» **Data excerpt**:
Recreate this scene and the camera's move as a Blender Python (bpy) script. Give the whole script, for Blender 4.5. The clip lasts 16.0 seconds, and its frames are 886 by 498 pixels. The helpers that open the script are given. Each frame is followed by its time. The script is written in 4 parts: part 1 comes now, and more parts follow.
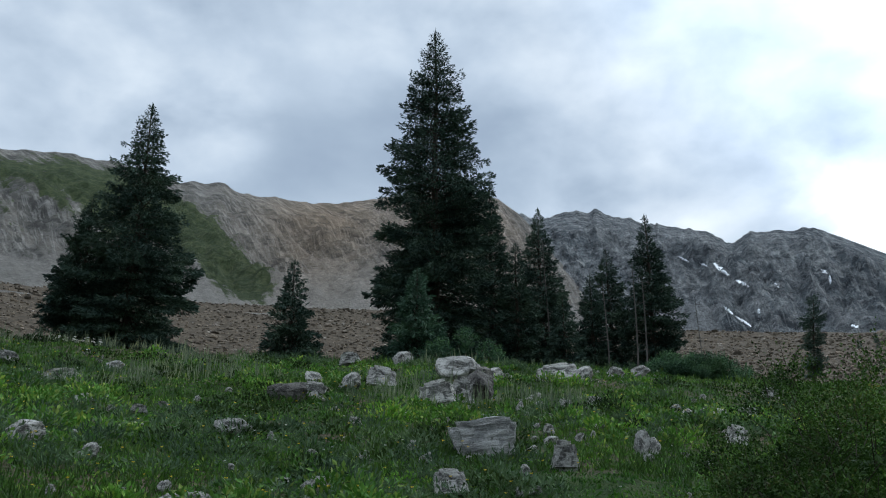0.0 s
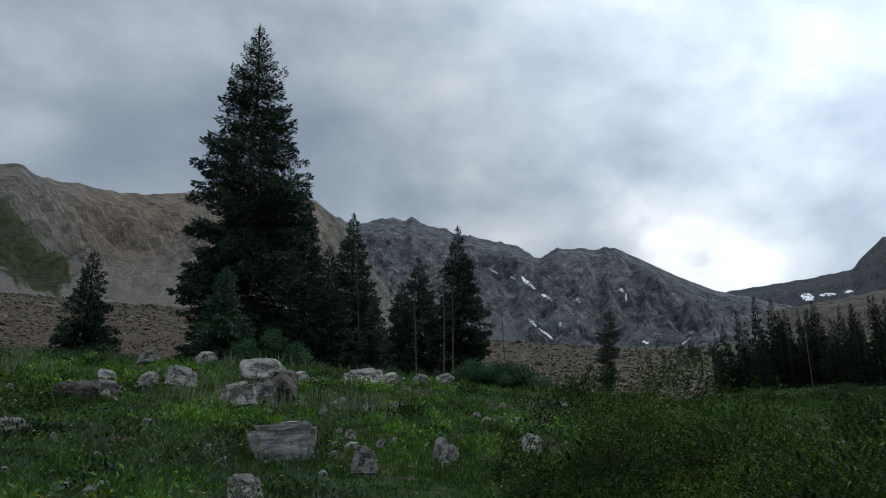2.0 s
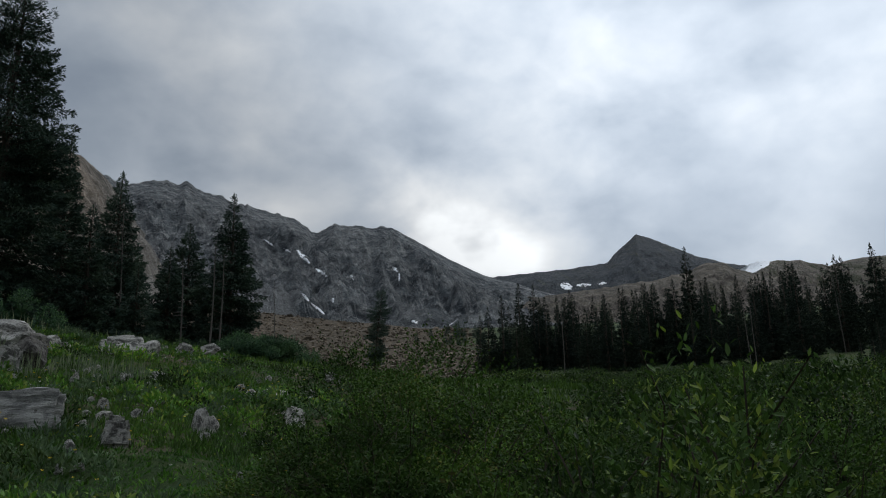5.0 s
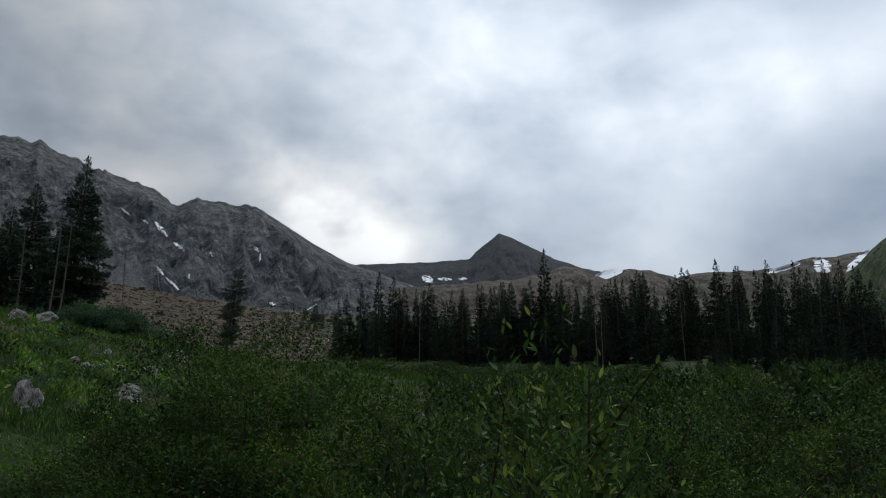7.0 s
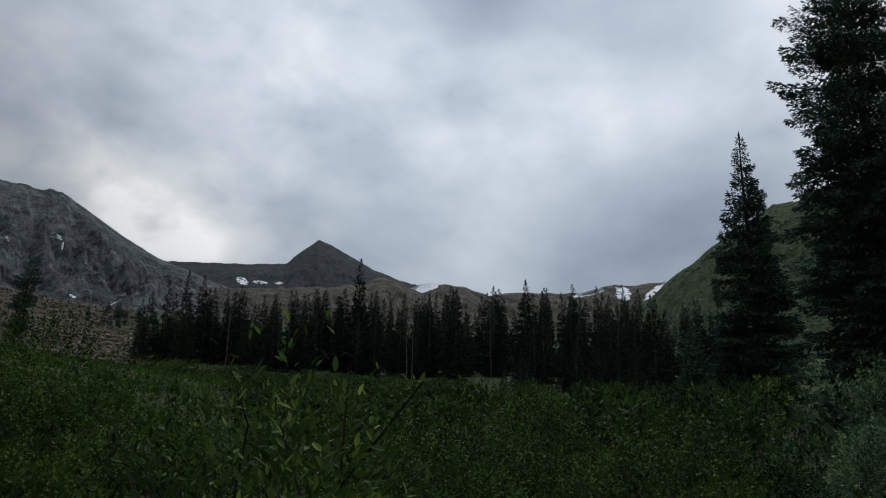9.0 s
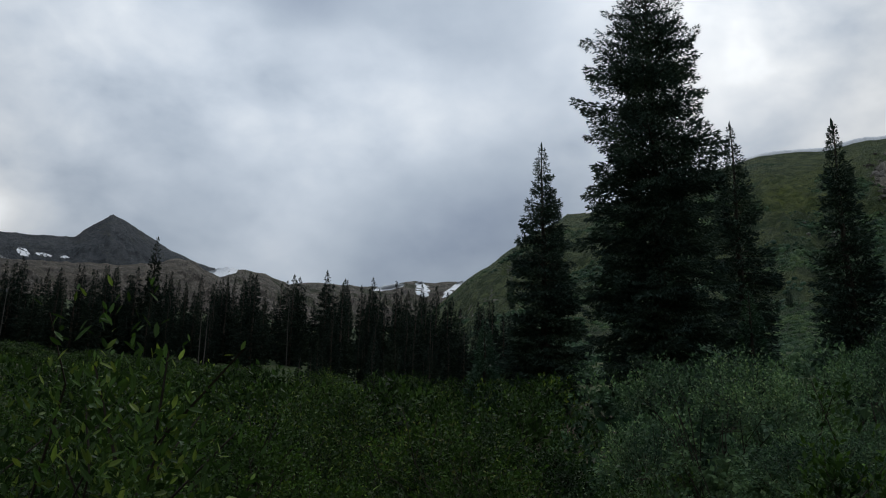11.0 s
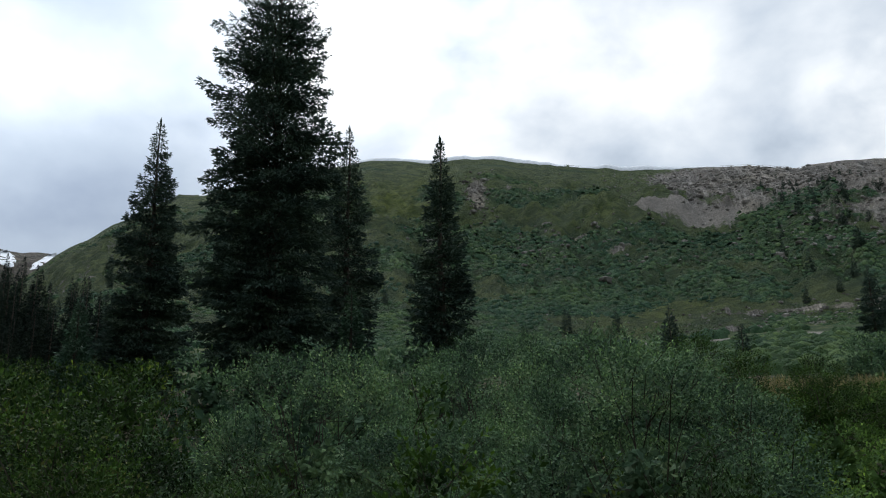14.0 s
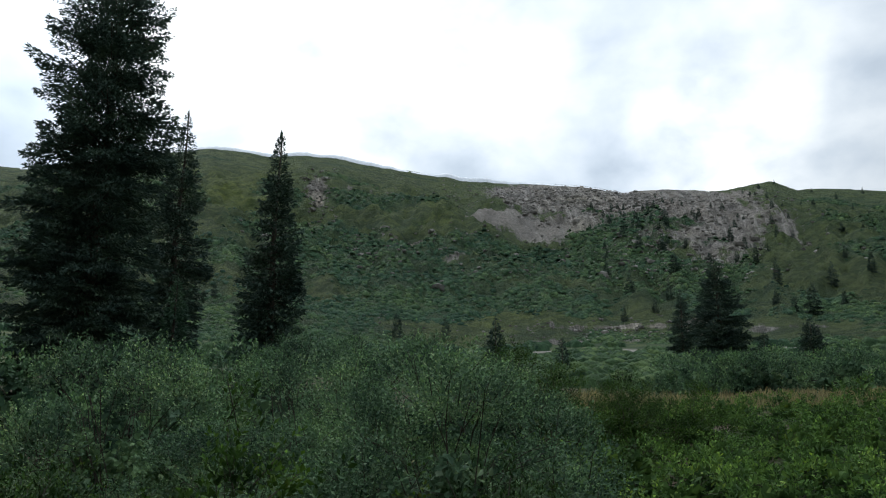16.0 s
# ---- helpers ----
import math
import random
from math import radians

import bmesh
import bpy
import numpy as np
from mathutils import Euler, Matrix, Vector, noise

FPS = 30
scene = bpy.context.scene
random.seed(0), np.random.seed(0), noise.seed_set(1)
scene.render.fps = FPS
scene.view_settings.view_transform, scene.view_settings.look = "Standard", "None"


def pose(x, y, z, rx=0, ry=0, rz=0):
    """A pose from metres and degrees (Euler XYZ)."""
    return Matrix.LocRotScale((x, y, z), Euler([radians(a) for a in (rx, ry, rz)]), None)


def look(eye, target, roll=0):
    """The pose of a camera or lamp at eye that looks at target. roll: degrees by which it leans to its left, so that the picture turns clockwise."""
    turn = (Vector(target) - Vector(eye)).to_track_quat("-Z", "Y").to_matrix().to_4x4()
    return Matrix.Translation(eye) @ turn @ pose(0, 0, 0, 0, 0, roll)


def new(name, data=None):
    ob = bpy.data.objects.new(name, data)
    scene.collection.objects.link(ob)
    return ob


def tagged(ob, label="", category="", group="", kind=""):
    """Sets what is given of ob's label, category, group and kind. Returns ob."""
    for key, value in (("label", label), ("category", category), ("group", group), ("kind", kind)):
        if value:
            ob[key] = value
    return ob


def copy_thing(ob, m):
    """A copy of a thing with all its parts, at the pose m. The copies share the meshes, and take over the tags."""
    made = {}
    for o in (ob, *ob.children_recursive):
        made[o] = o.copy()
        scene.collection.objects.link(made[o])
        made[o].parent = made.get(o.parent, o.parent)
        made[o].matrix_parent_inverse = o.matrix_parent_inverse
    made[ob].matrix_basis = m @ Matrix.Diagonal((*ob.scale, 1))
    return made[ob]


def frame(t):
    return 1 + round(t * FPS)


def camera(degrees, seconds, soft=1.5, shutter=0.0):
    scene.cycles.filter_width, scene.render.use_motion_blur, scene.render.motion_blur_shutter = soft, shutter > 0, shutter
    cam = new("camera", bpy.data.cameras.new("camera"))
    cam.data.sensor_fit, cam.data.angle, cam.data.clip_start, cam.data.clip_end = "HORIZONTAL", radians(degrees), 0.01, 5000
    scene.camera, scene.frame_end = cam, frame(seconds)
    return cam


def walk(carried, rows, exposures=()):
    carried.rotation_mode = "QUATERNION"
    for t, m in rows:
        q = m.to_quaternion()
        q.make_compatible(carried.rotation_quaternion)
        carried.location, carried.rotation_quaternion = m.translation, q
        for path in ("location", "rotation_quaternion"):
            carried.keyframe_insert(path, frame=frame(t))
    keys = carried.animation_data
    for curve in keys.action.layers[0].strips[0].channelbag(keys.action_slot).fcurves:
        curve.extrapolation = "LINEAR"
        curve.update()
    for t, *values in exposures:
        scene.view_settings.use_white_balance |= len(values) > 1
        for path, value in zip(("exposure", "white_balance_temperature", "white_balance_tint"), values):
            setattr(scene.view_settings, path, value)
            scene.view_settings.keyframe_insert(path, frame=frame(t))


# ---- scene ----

» **Requirement**: Look through the data above. Find each line with the string "soft" and copy it.

» **Answer to this exercise**:
def camera(degrees, seconds, soft=1.5, shutter=0.0):
    scene.cycles.filter_width, scene.render.use_motion_blur, scene.render.motion_blur_shutter = soft, shutter > 0, shutter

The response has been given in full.